Scheduling Blog Series Part 5: Earned Value for Business Owners
Wouldn’t you like to know whether your projects are “on-cost” and “on-time” anytime during the project? Earned Value allows this determination to happen. Earned value is an abstract concept, but it is more understandable to the business person when it’s compared to an income statement’s revenue recognition.
Some project scheduling software allows the computation of Earned Value.
Earned Value also assess schedule performance better than percentage completion.
Revenue Recognition Defined
Generally accepted US accounting principles (GAAP) allows revenue to be claimed based upon the costs incurred to produce, incrementally or fully, a good or service authorized by a client contract or purchase order. For example, if 75% of a contract or purchase order has been completed, then the company can recognize 75% of the revenue, calculated this way: revenue recognized = contract cost to do the work completed * (1+gross margin percent). The contract cost is the estimate used to price the good or service originally.
Actual Cost Adjustment
When actual cost does not equal estimated cost, the accountants change the gross margin accordingly. Fortunately, Earned Value does not require this adjustment.
Pro Forma Comparison
A company periodically compares revenue recognized to pro forma revenue. This is for monitoring and controlling financial performance. Actual costs from Accounting are used in the computations.
Parallel to Earned Value
Activities can have a cost component, too
You need to have schedule software that allows cost assignment to activities.
Cost can be comprised of labor cost, material cost, expense, and salaries. Accounting should advise what kinds of costs a project shall carry.
Actual Cost Adjustment
Earned value is the same except that the 1+gross margin term is left out. Only the final project estimate costs are used.

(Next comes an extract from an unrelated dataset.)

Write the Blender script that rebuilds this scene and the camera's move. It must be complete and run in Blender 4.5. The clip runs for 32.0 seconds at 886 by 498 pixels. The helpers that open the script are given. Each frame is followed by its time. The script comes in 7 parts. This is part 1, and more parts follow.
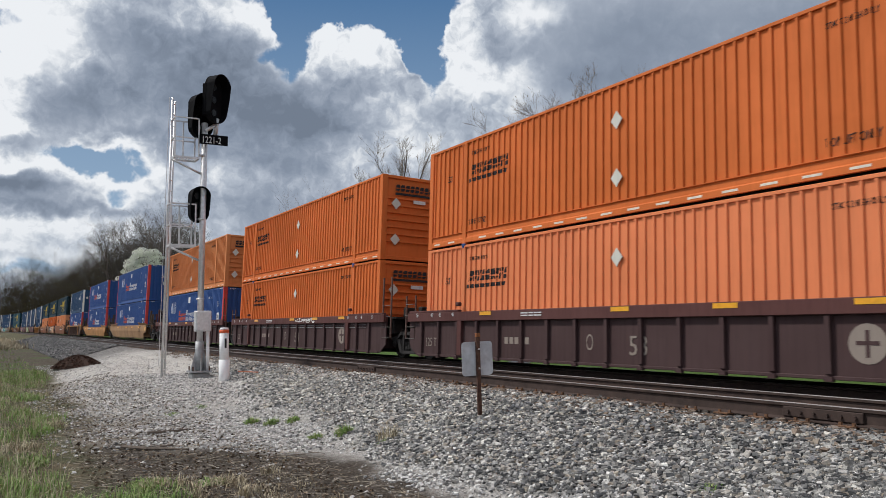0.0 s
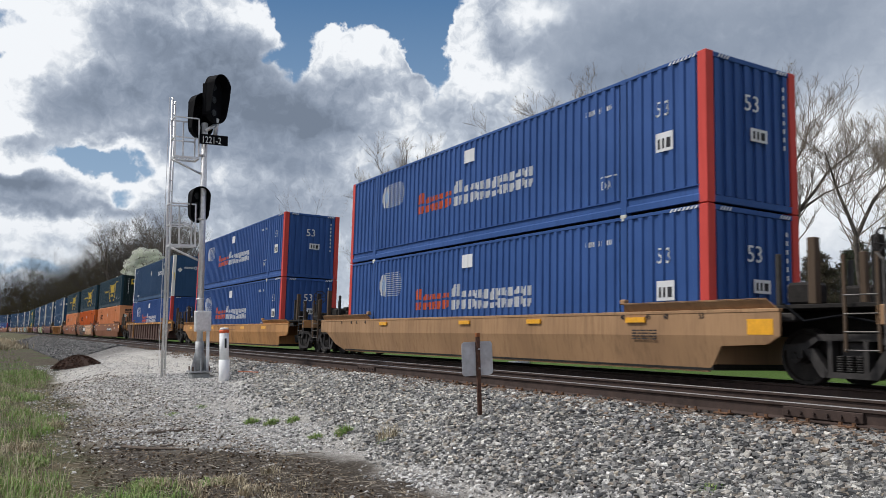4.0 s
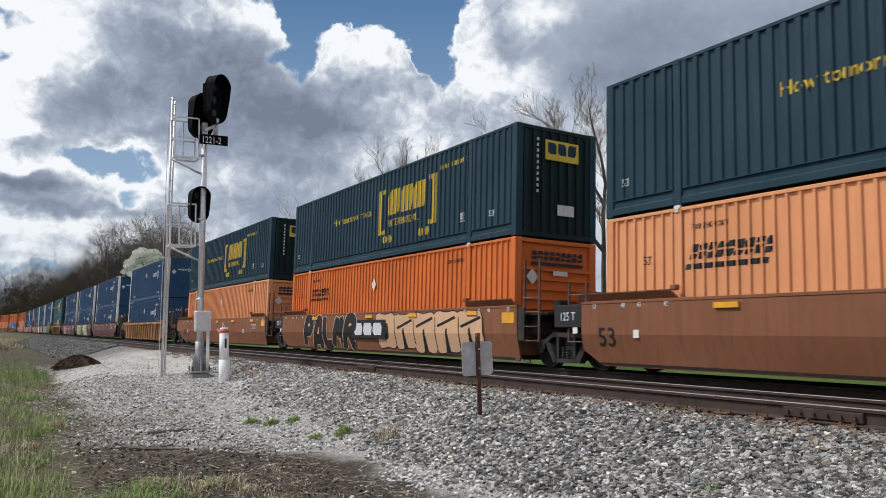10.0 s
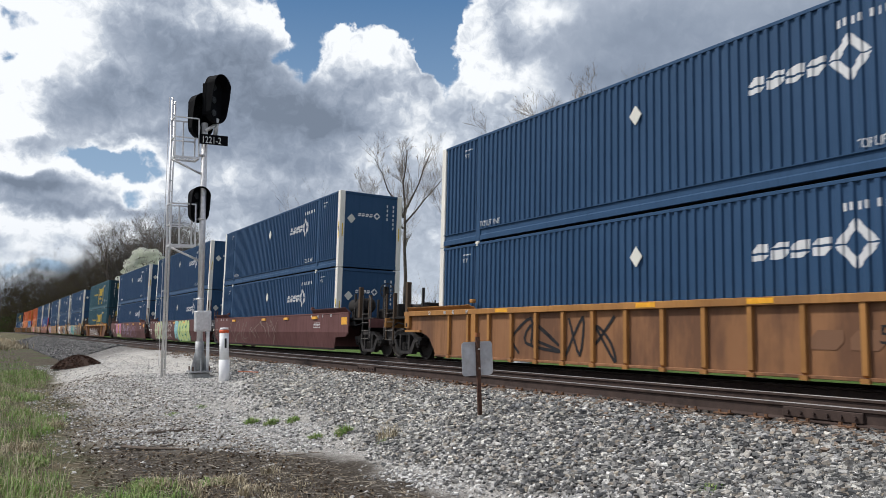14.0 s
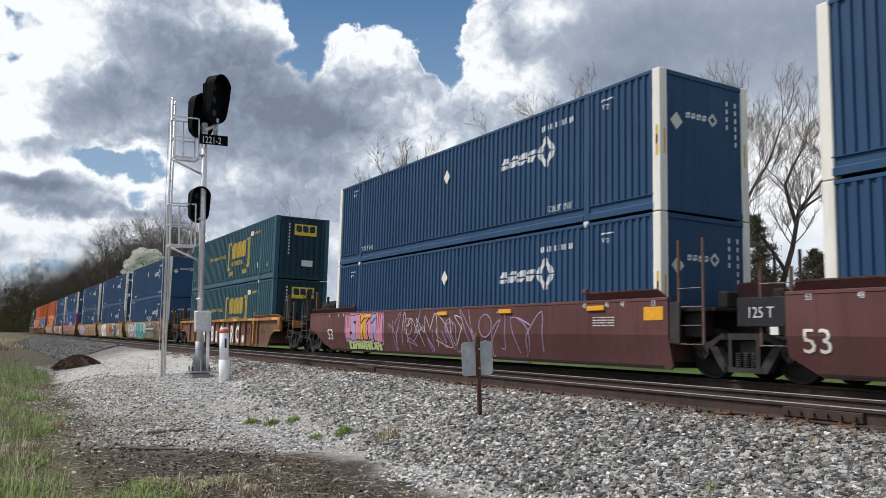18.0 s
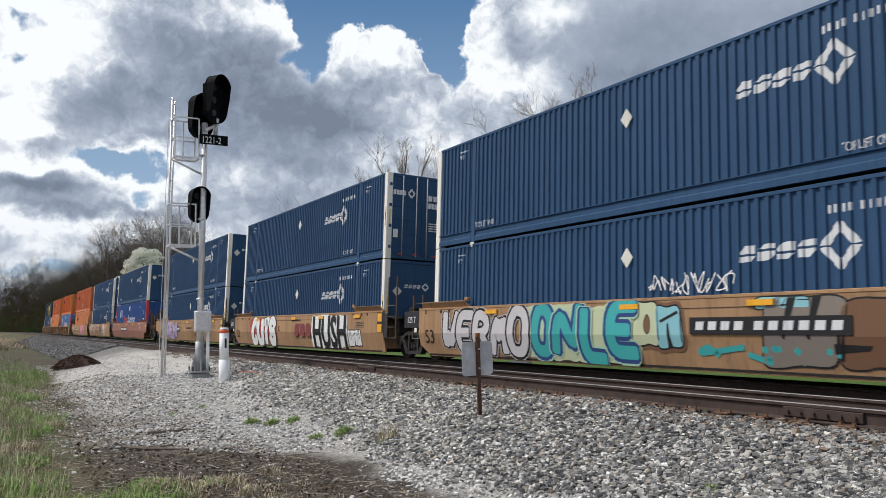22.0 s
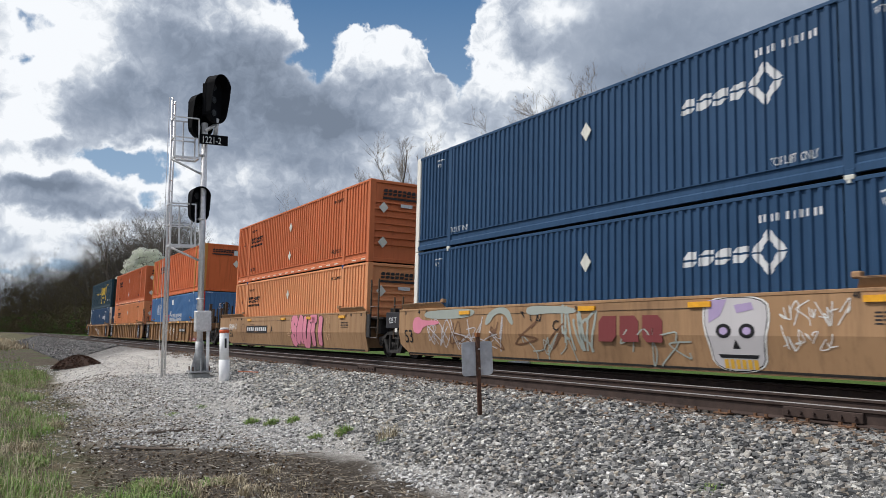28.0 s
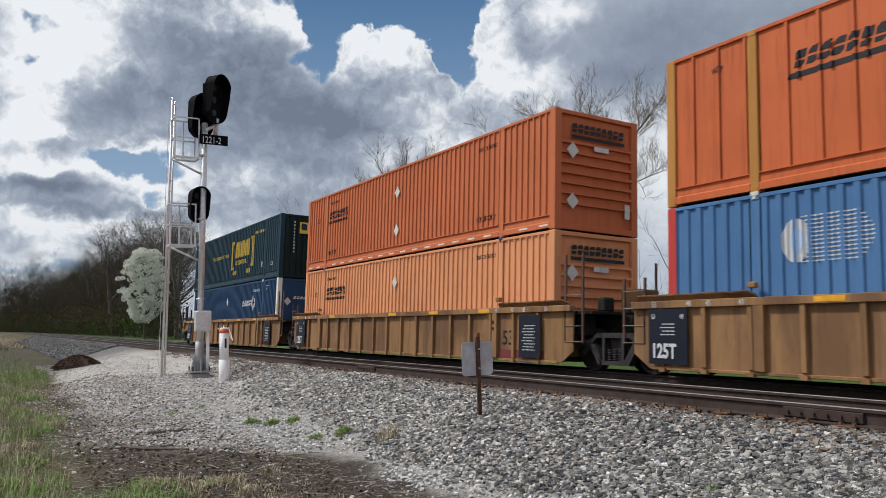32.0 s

There’s no need to change costs when actual cost differs.
Pro Forma Comparison
Periodically (monthly recommended), actual costs for the types of costs entered in to the project schedule are summed and compared to the earned value reported by the schedule for the same period. This tells management whether the project is costing more or less than estimated.
The schedule reports earned value “EV” or “BCWP” (for budgeted cost of work performed). EV and BCWP are the same thing. When EV is greater than actual cost, the Variance will be a positive number. That’s a good thing. Defined, Cost Variance = EV (or BCWP) – AC (for actual cost).
Schedule Software Capability Needed
Some schedule software reports monthly earned value, others report value to date. If you operate large projects or want to have monthly variances always available, choose software that can report monthly earned value. If you are using Earned Value for the first time, you can do just fine with value-to-date software and avoid the additional administrative effort.
Time Performance Measurement
Earned Value practice has a dimension not found in accounting. It’s called Schedule Variance. This advises how far you’re ahead or behind schedule in terms of cost. This is a bit abstract, but not so if you think being ahead of schedule is the unrecognized cost of work done beyond expectation. And being behind schedule as the cost of work that should have been done.
The schedule reports PV, for planned value (otherwise called BCWS – the budgeted cost of work scheduled). This is what the work would cost if all the Gantt bars of the schedule showed progress just up to the date of interest. Activities scheduled to be completed ahead of this date would be considered 100% complete. The date of interest is called the Status Date. Some schedule software requires you to select it, others assume the current date is the Status Date.
Defined, Schedule Variance (SV) = EV (or BCWP) – PV (or BCWS). A positive result is a good thing.
Schedule Variance is better than relying upon percentage completes for time performance measurement. Percentage comparison doesn’t consider the different cost of activities. Your project could indicate being ahead of schedule based upon percentage complete, but there could be a small number of activities behind schedule that have a lot more cost attributed to them. (As my daughter would say, “Busted!”)
The Fine Print
Necessity to Baseline First
Scheduling software that does Earned Value allows the user to baseline the schedule. If, during the project, activities get moved around (i. e. by changing start or due dates, duration, linkages, or costs), earned value calculations would change. Changing the schedule as time progresses happens, but it would ruin the original data if it weren’t for a baseline. After the original schedule is completed and approved, it needs to be baselined and backed-up to another drive. Baselining saves the current schedule data. The schedule software refers to it for earned value calculations. Baselining is effected by just a selection of a command in the software. It is done once.
Software projects and projects whose objective is planning can cause troubles for Earned Value. Percentage completions in software projects can be found later as unrealistic if code considered complete is found later needing to be re-written. Very often, this happens. Projects that plan are subject to discoveries and findings that can change the direction of work.
Earned Value is a powerful way to measure cost and schedule performance. It has no equal when progress percentage is reflective of the work done.